• GIVEN MATERIAL:
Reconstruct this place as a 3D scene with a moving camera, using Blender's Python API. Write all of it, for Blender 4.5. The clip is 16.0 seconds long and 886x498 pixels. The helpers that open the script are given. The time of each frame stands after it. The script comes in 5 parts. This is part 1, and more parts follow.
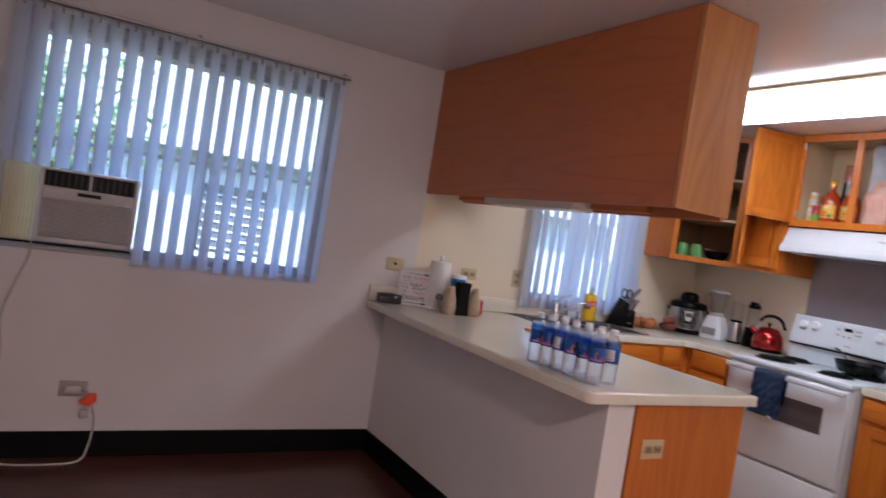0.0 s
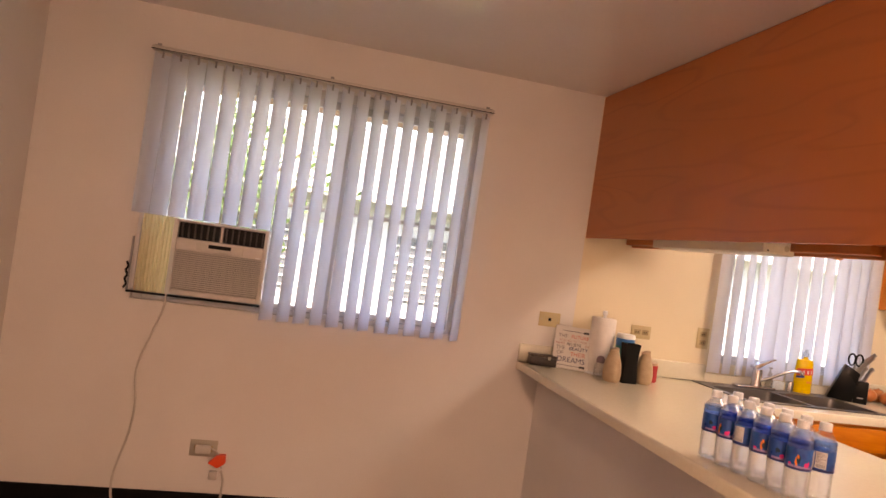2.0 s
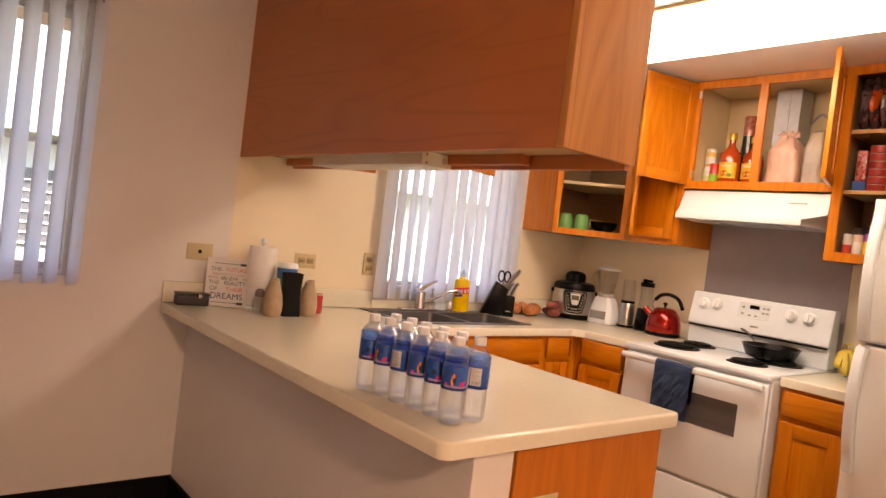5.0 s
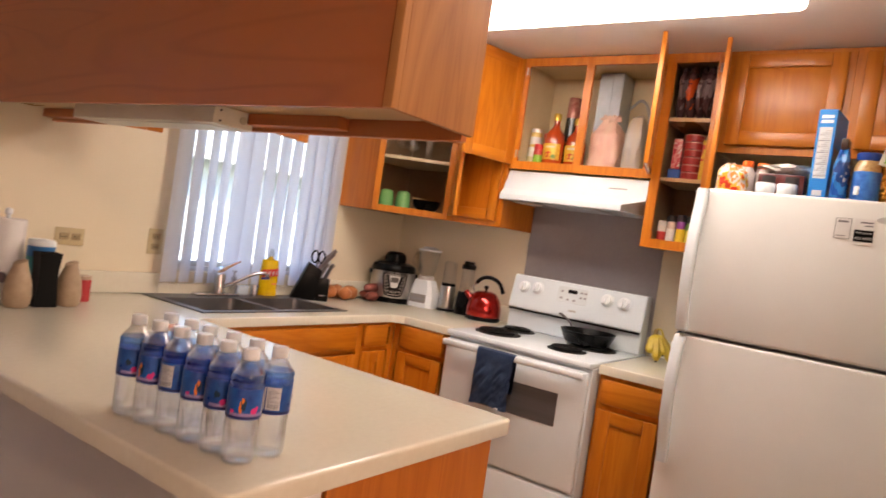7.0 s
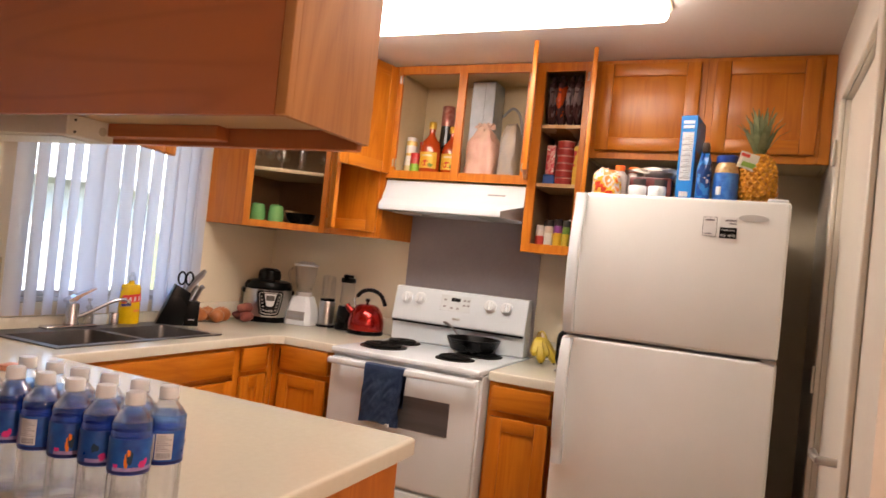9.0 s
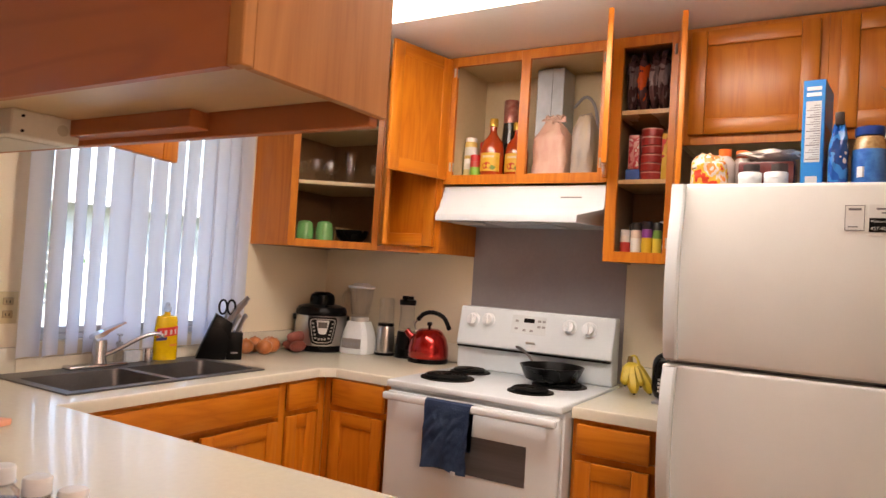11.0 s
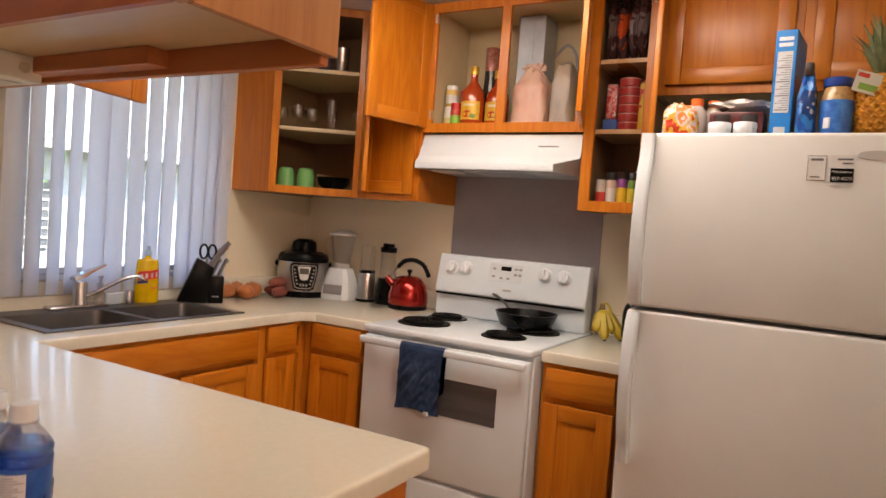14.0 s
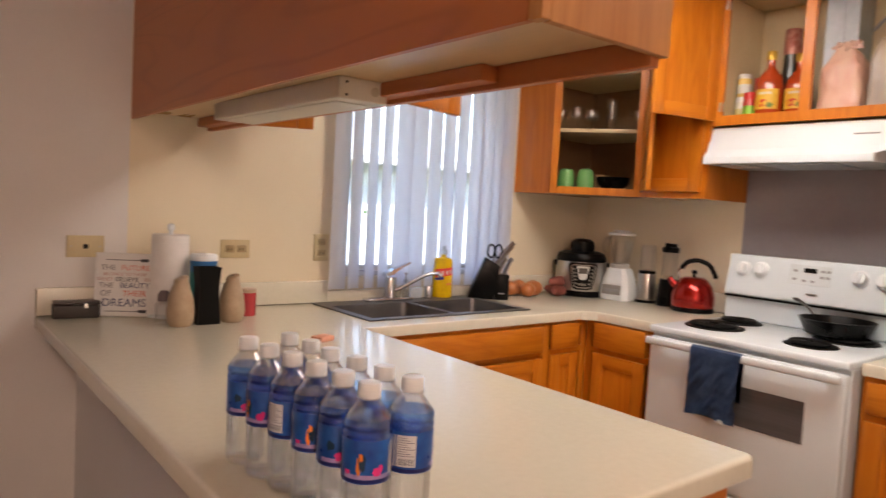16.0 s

• WHAT THE TASK REQUIRES:
Set down the material exactly, every line of it, except for the pictures.

• RESPONSE TO THE EXERCISE:
Reconstruct this place as a 3D scene with a moving camera, using Blender's Python API. Write all of it, for Blender 4.5. The clip is 16.0 seconds long and 886x498 pixels. The helpers that open the script are given. The time of each frame stands after it. The script comes in 5 parts. This is part 1, and more parts follow.
0.0 s
2.0 s
5.0 s
7.0 s
9.0 s
11.0 s
14.0 s
16.0 s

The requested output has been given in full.